>> Start RECORDED INFORMATION
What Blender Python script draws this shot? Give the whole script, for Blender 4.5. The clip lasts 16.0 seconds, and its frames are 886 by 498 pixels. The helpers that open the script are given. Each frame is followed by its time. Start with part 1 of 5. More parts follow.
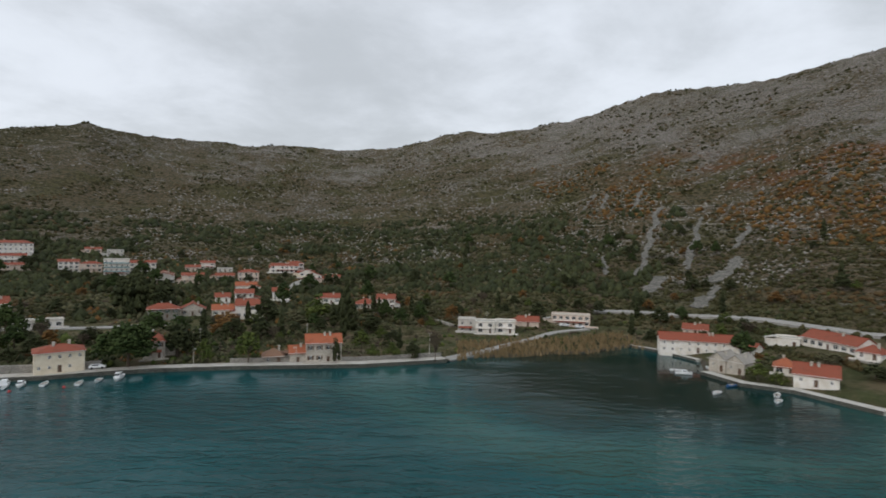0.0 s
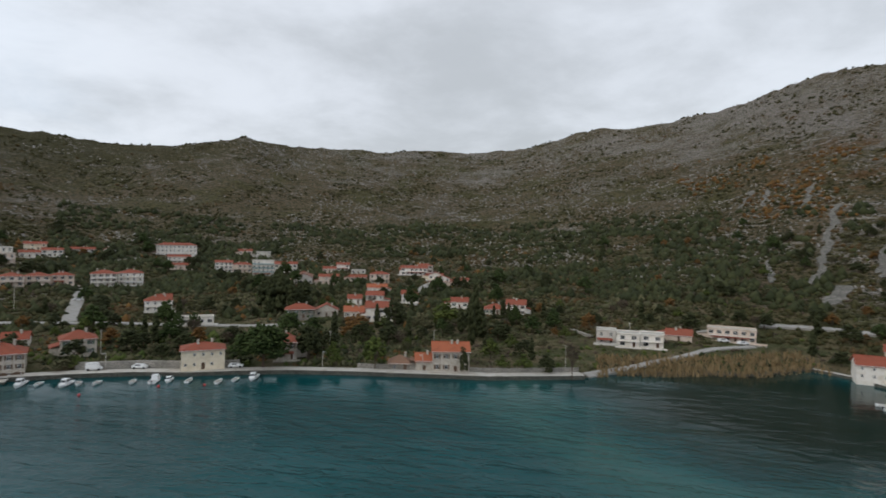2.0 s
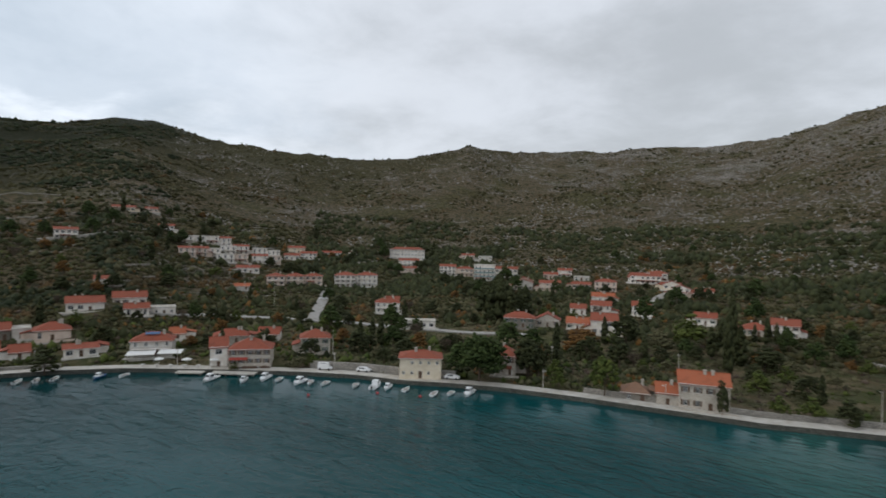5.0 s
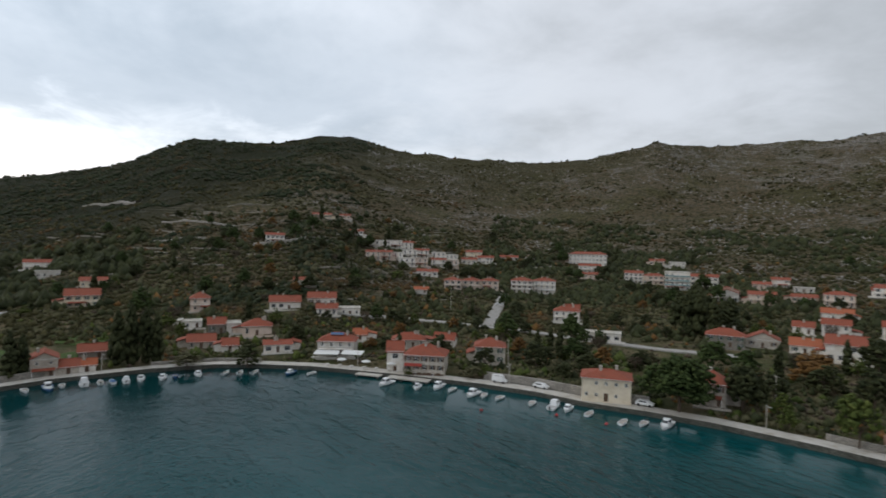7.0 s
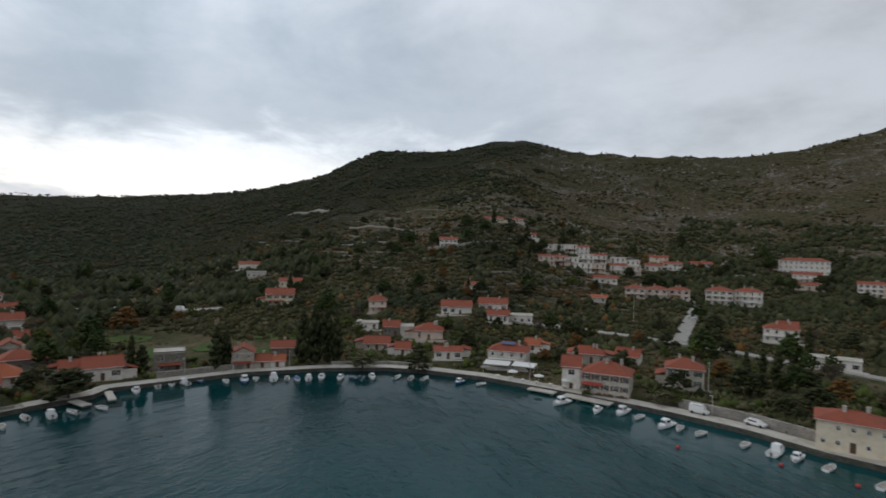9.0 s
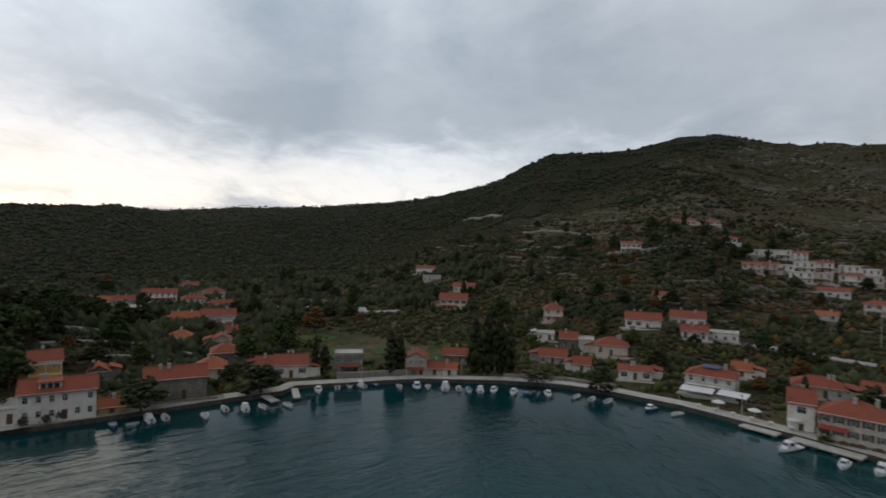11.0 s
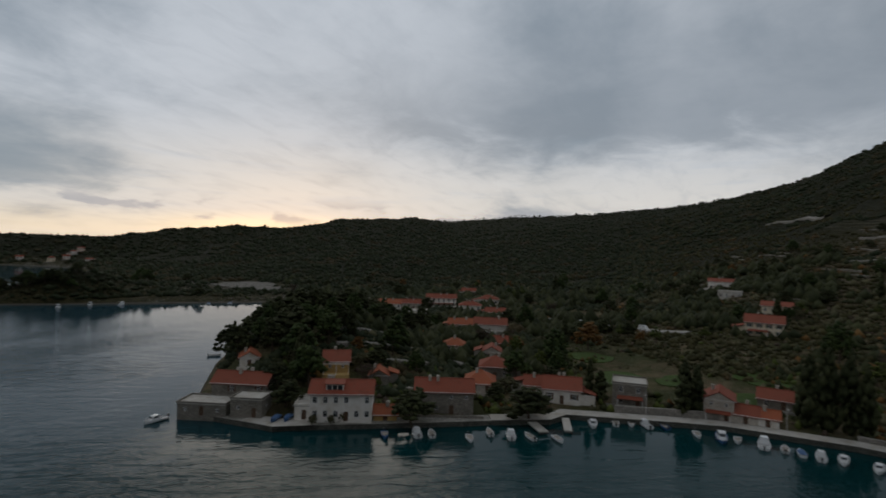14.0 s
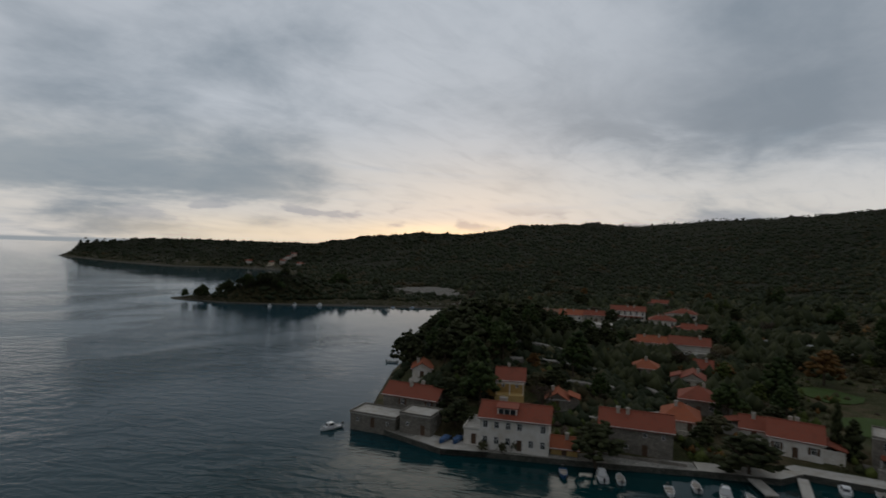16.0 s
>> End RECORDED INFORMATION
Without the pictures, copy the material exactly as given.

• [ANSWER TO THIS PROBLEM]:
What Blender Python script draws this shot? Give the whole script, for Blender 4.5. The clip lasts 16.0 seconds, and its frames are 886 by 498 pixels. The helpers that open the script are given. Each frame is followed by its time. Start with part 1 of 5. More parts follow.
0.0 s
2.0 s
5.0 s
7.0 s
9.0 s
11.0 s
14.0 s
16.0 s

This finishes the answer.